2- Existe exclusividade a que se refere o citado normativo, sempre que, aquando da celebração do contrato de compra e venda relativo à aquisição do bem, o vendedor se prontificou a tratar da obtenção do crédito e informou o consumidor que tinha um acordo com a entidade financiadora, por via do qual esta lhe asseguraria o crédito.

3- Não tendo o vendedor entregue ao A. a documentação respeitante ao veículo objecto do contrato de compra e venda, é legítimo ao embargante, como consumidor, opor à entidade financiadora, a excepção de incumprimento por parte do vendedor daquele contrato de compra e venda, em nome da dependência dos contratos, a que alude o citado art. 12 nº 2 do DL 359/91.

4- O comprador pode opor ao financiador o não cumprimento pelo vendedor da obrigação de entrega de documentos, sempre que esta obrigação esteja ligada por um nexo sinalagmático com a obrigação de reembolso do financiamento.

5- No caso em apreço estão verificados, na interpretação que se perfilha, os pressupostos exigidos pelo art.12º, nº2, do DL nº359/91 de 21/9: acordo prévio entre credor e vendedor; uso desse crédito exclusivamente para aquisição de bens do vendedor pelos seus clientes; e realização do contrato no âmbito daquele acordo.
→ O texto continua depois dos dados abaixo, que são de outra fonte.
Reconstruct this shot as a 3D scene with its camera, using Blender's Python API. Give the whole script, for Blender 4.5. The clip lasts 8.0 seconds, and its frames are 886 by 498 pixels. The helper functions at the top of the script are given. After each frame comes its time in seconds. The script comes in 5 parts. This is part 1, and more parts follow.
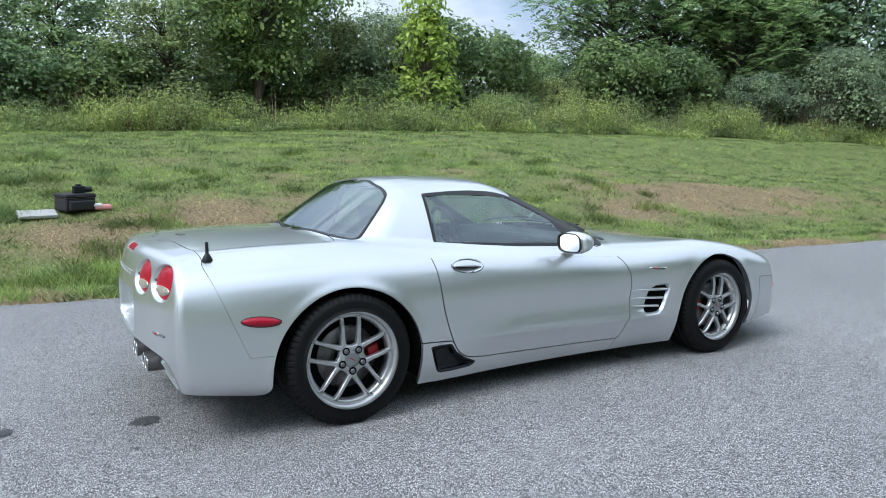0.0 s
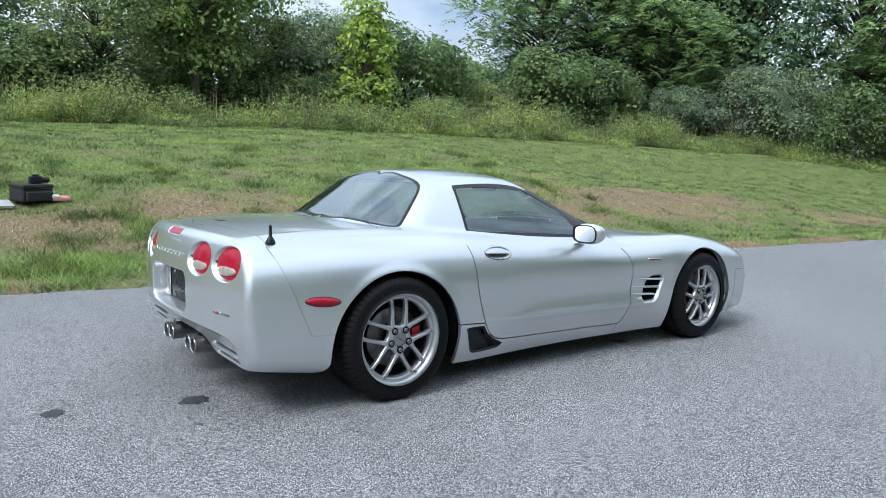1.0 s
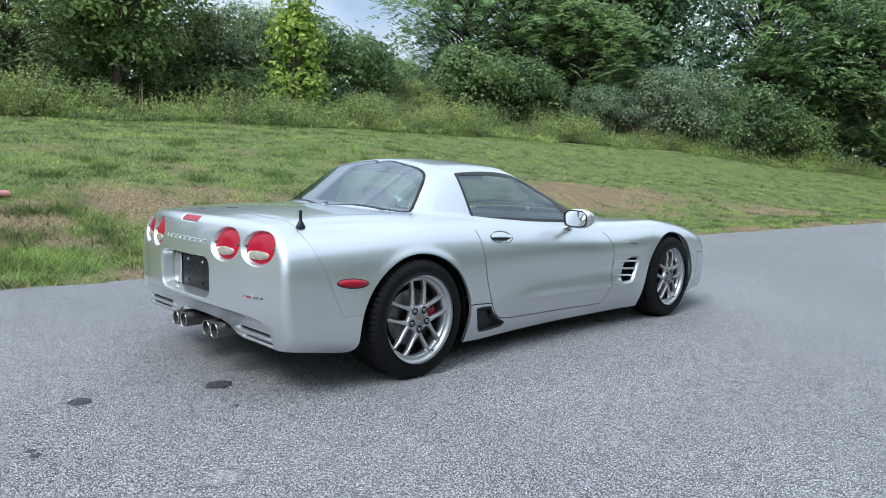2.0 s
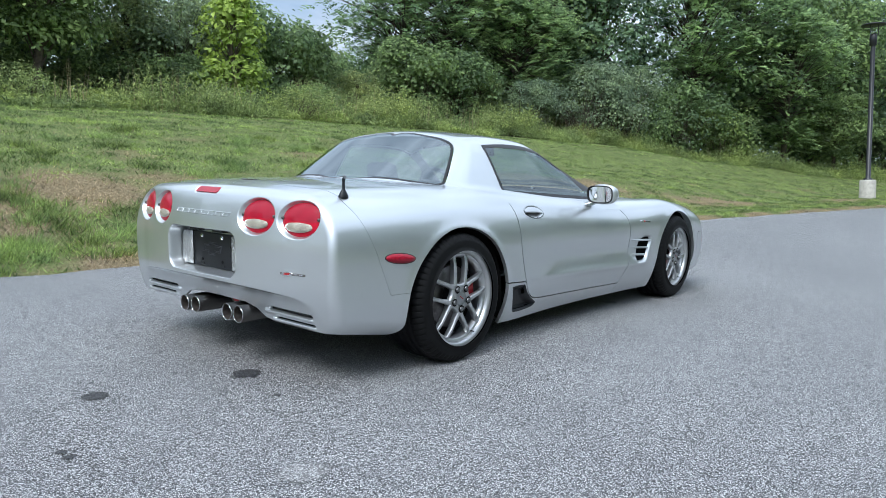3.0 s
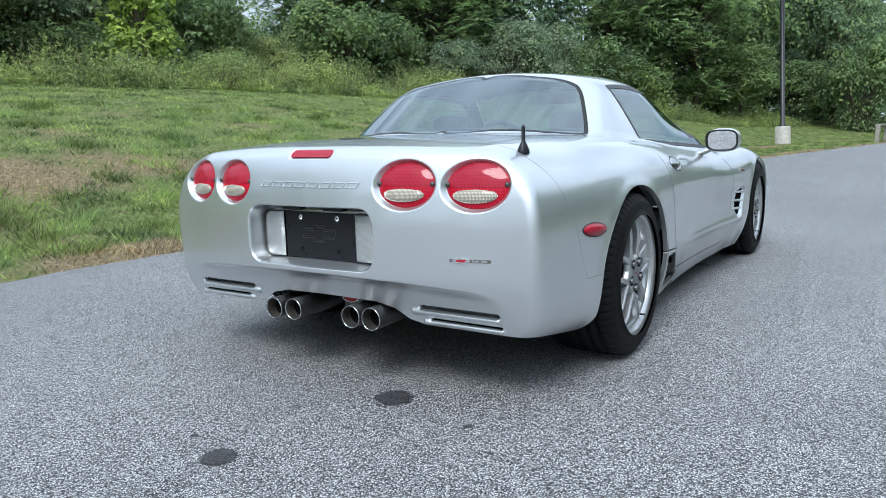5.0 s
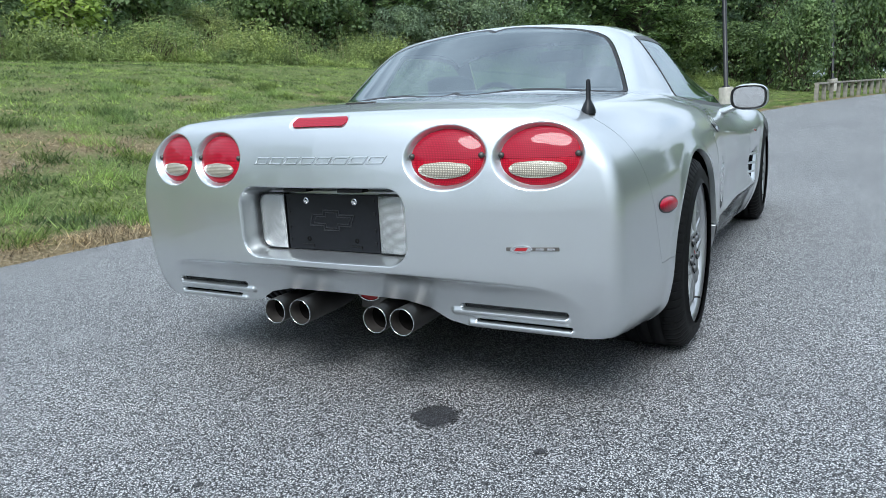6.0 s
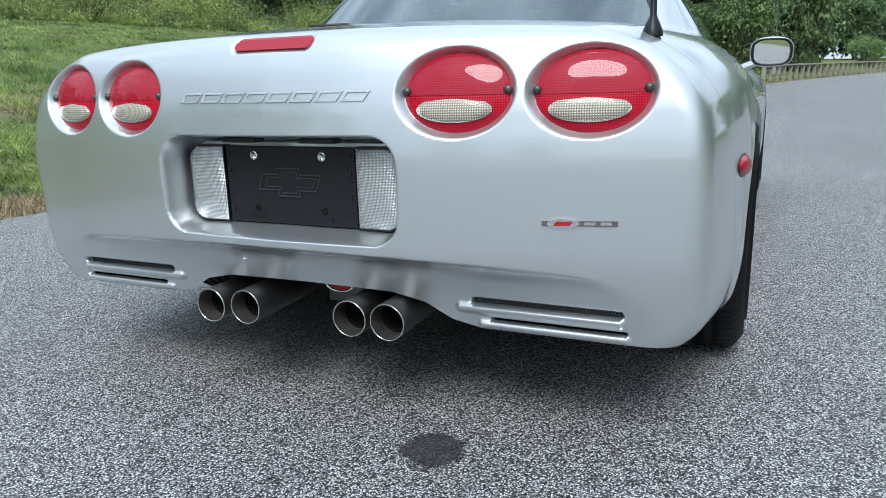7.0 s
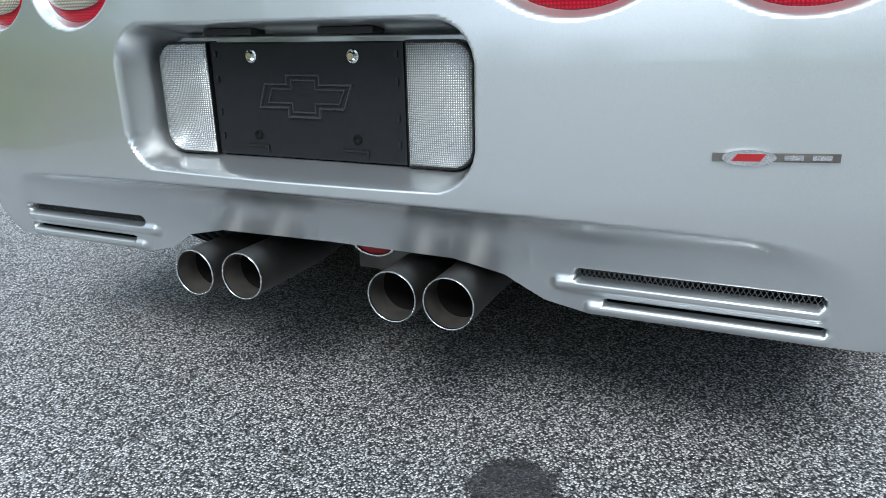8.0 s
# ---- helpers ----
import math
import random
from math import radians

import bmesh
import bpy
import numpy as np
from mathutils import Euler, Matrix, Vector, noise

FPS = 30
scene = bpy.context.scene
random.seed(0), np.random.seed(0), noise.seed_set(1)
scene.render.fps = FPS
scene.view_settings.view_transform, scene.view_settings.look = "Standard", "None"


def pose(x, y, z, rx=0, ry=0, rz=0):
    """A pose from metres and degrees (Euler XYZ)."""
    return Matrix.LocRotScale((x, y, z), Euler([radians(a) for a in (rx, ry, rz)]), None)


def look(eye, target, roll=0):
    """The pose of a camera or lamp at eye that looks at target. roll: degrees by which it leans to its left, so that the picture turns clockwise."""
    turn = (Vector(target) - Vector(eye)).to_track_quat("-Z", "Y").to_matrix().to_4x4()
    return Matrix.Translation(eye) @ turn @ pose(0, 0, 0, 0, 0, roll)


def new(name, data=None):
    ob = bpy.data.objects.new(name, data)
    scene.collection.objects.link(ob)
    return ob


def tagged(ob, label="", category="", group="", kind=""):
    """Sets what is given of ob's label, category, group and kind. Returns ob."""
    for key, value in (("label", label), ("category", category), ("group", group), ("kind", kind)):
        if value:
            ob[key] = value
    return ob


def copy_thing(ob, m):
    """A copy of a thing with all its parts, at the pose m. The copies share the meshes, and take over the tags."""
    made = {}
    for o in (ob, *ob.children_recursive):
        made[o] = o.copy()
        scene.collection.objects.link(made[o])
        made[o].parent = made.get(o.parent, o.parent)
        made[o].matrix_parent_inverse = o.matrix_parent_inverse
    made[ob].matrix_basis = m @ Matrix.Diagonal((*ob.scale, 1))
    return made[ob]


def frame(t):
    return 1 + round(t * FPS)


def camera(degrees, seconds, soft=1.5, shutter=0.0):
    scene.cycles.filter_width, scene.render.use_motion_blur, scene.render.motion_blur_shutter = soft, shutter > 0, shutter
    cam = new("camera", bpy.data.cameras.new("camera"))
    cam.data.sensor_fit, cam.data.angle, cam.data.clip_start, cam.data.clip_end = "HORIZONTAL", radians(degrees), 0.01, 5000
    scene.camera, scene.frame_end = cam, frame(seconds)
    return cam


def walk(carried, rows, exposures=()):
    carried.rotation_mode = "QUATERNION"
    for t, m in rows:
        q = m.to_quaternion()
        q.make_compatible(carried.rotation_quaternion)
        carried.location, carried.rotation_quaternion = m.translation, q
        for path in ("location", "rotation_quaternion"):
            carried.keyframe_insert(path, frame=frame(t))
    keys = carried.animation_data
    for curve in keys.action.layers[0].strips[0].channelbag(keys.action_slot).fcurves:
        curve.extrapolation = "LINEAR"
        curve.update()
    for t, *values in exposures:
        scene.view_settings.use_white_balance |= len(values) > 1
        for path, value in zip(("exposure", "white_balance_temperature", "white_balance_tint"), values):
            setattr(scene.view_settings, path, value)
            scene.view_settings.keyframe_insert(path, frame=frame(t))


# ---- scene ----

6- Não bastando uma qualquer divergência na apreciação e valoração da prova para determinar a procedência da impugnação, sendo necessário constatar um erro de julgamento, na circunstância não acontecido. Deste modo, verificando-se que na sentença recorrida constam os factos e as razões de direito em que o tribunal alicerçou a sua decisão e esta é consequência lógica daquela fundamentação, é evidente que aquela peça processual não está inquinada de qualquer nulidade (art. 668º, nº1, alíneas b), c) e e) do CPC (615° NCPC).

III. A Decisão:

Pelas razões expostas, nega-se provimento ao recurso interposto, confirmando-se a decisão recorrida.

Custas pela recorrente, fixando-se a taxa de justiça em 3 UC.